The invention has therefore been shown to demonstrate unexpectedly good results in terms of cutting ability, resistance to reverse rotation and prolonged life.

Claims

A cutting element for a cutting tool, comprising a matrix including support material and particles of abrasive material, characterised in that the particles comprise a mixture of natural and synthetic diamond.
A cutting element as claimed in Claim 1, wherein the proportion of natural diamond in the mixture ranges from around 2% up to around 70-80%.
A cutting element as claimed in Claim 2, wherein the mixture is composed of approximately 40% natural diamond and approximately 60% synthetic diamond.
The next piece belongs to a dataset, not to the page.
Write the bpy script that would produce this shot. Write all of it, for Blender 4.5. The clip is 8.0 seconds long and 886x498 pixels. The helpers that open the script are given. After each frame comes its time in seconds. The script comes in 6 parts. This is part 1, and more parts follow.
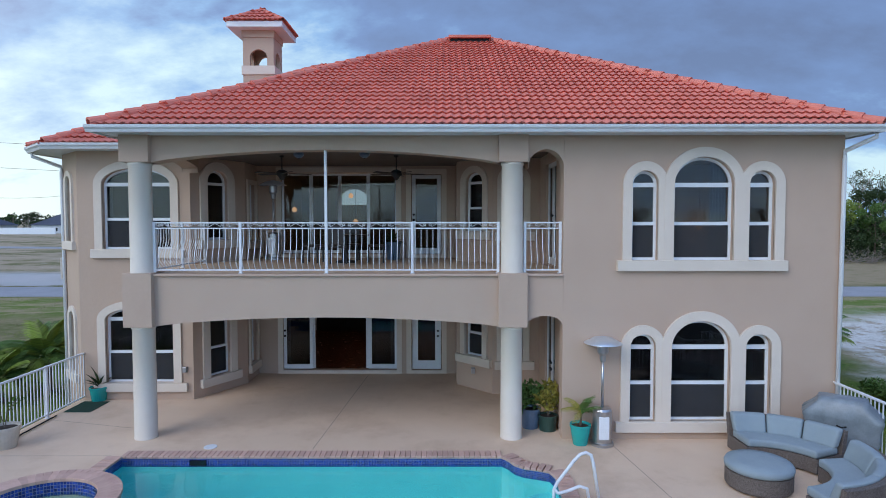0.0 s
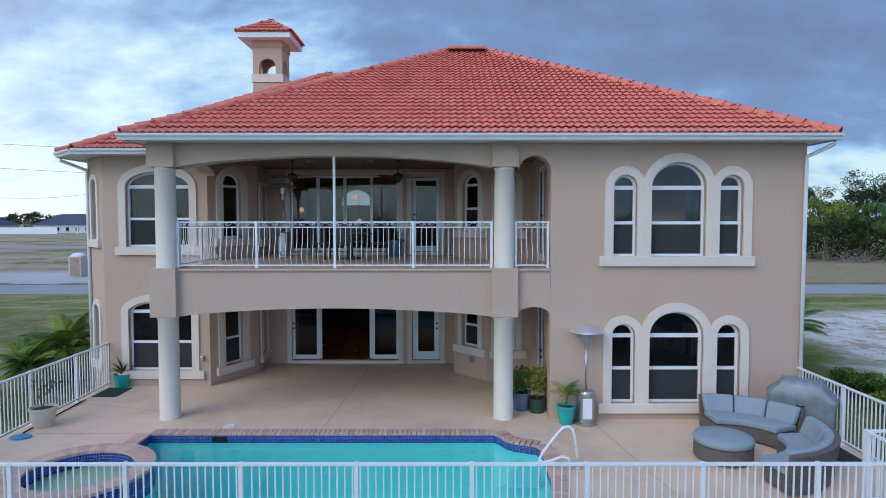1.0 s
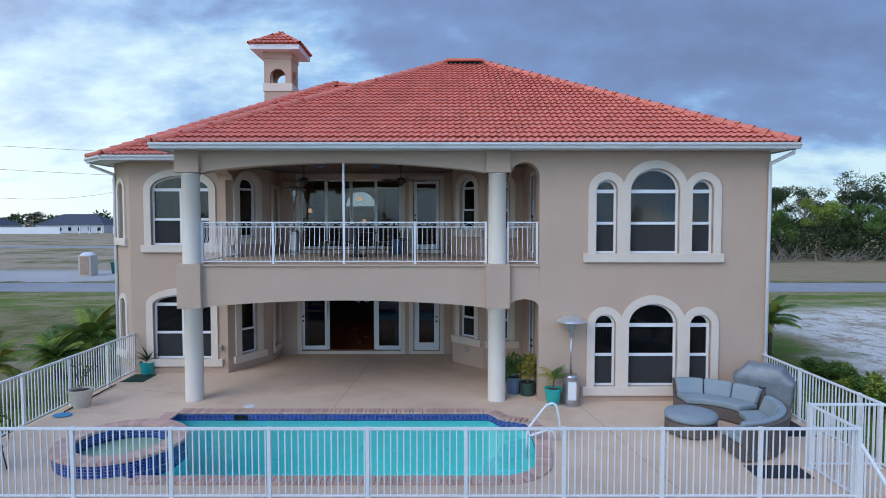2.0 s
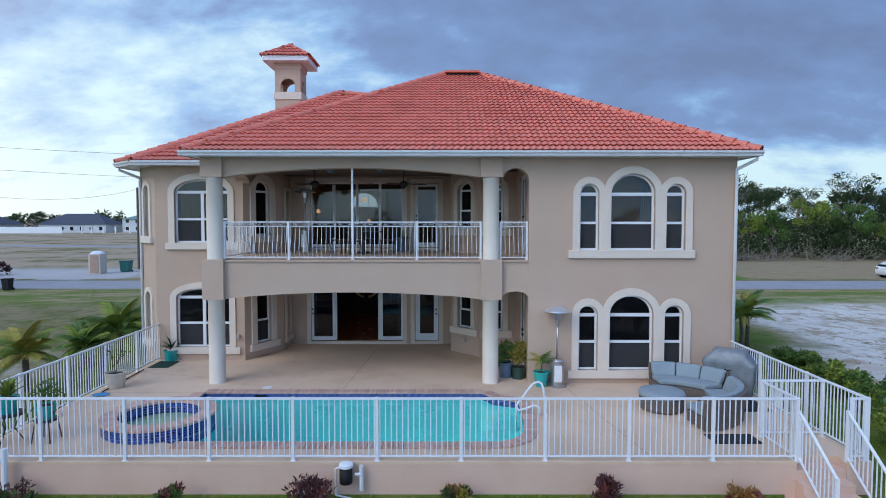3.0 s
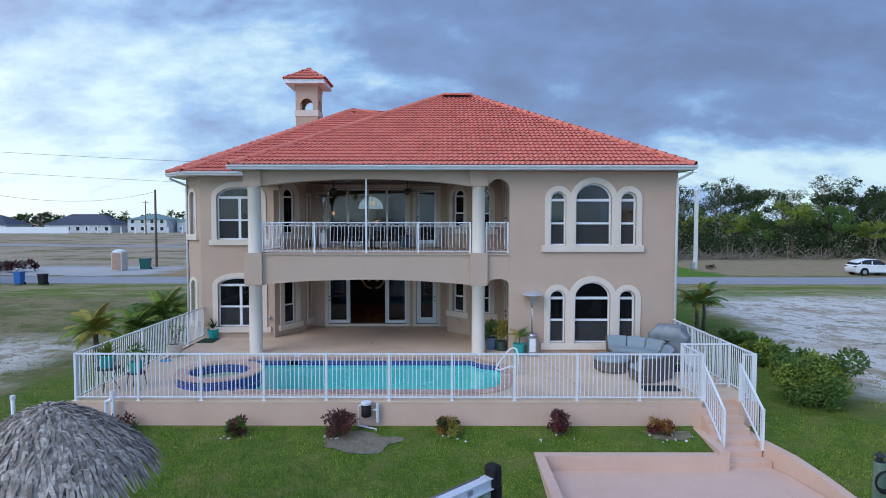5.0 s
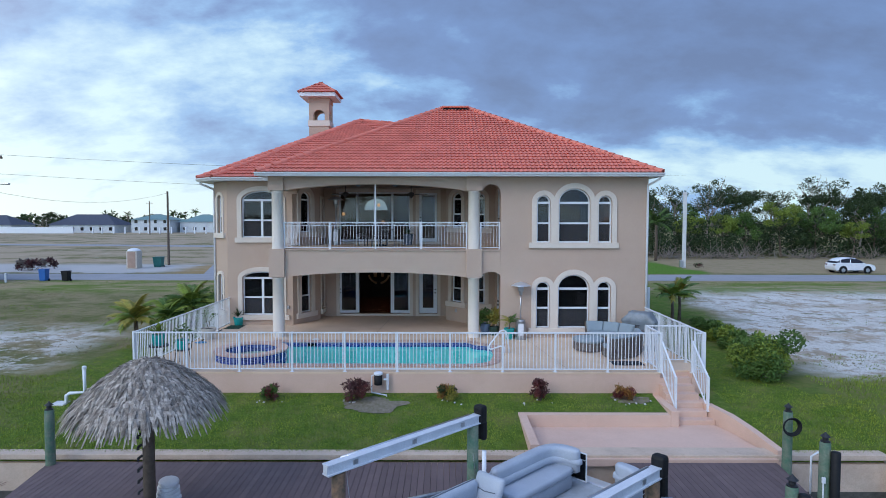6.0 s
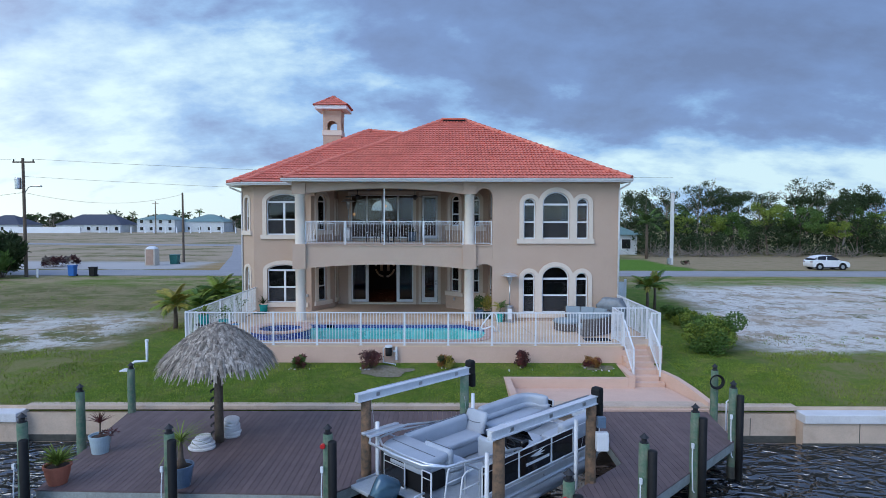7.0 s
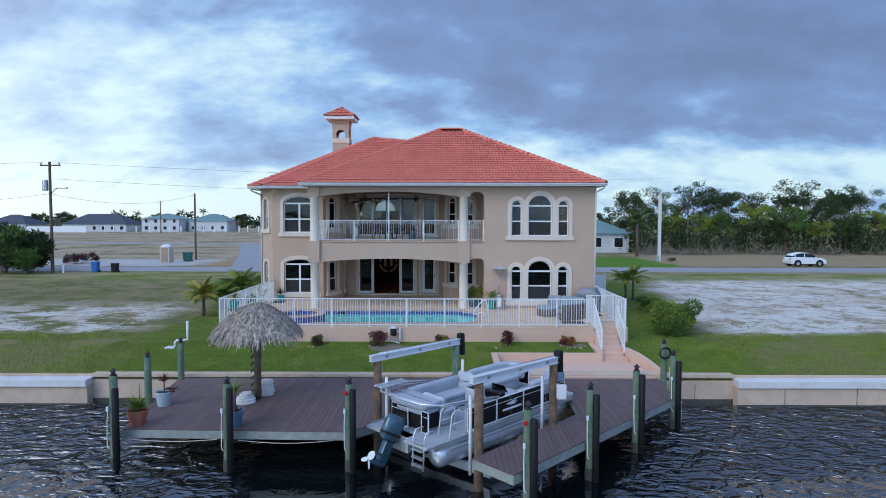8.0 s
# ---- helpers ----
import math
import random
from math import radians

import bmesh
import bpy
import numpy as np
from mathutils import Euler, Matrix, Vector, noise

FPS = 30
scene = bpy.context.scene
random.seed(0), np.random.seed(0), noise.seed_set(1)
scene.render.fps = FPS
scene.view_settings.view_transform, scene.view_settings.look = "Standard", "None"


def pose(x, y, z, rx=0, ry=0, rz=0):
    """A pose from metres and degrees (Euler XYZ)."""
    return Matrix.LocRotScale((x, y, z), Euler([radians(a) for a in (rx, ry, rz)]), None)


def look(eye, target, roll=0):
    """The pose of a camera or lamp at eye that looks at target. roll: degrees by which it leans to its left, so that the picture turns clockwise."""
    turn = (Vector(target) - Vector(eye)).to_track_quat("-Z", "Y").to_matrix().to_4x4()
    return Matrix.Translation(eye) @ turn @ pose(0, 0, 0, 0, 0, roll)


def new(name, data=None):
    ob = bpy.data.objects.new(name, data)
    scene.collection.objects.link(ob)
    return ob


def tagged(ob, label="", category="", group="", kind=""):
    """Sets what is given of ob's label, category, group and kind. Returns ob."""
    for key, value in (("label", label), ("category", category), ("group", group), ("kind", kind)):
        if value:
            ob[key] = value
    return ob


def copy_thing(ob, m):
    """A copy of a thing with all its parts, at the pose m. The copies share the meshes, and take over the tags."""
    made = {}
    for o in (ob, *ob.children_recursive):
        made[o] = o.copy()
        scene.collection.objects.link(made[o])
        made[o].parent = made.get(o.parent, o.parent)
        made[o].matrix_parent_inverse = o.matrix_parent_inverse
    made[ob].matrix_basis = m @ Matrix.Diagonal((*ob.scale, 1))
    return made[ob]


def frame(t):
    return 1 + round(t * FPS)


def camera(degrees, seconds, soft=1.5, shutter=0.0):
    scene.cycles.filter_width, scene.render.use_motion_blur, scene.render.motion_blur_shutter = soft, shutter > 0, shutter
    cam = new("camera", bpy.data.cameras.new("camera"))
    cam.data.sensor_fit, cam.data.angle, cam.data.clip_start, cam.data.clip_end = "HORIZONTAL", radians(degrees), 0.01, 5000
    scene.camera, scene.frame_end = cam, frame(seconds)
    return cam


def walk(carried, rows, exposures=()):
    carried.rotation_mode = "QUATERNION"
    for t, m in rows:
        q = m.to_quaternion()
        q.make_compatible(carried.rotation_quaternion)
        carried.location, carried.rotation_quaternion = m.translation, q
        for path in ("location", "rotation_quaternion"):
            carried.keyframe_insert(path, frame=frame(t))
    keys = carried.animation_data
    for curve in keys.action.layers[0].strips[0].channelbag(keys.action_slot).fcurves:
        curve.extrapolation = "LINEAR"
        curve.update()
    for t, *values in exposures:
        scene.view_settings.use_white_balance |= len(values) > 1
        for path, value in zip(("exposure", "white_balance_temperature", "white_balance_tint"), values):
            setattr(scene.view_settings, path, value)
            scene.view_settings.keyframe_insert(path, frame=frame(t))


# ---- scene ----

A cutting tool comprising a support structure provided with at least one cutting element (4, 6), said cutting element comprising a matrix including support material and particles of abrasive material, characterised in that the particles comprise a mixture of natural and synthetic diamond.
A cutting tool as claimed in Claim 4, wherein the support structure is a disc (2) and at least one said cutting element (6) is located at the rim of the disc.
A cutting tool as claimed in Claim 4, wherein the support structure is a disc and at least one said cutting element is located on a face of said disc.
A cutting tool as claimed in Claim 4, wherein the support structure is a hollow cylinder (1) and at least one said cutting element (4) is located at a peripheral edge of one end of the cylinder.
A cutting tool as claimed in any of Claims 4 to 7, wherein said cutting element (4, 6) is pre-formed and fixed to said support structure.
A cutting tool as claimed in Claim 8, wherein said pre-formed cutting element (4, 6) is fixed to said support structure by laser welding.
A cutting tool as claimed in any of Claims 4 to 7, wherein said cutting element is formed in situ on said support structure.
A cutting tool as claimed in Claim 10, wherein said cutting element is formed by sintering said matrix to said support structure in situ.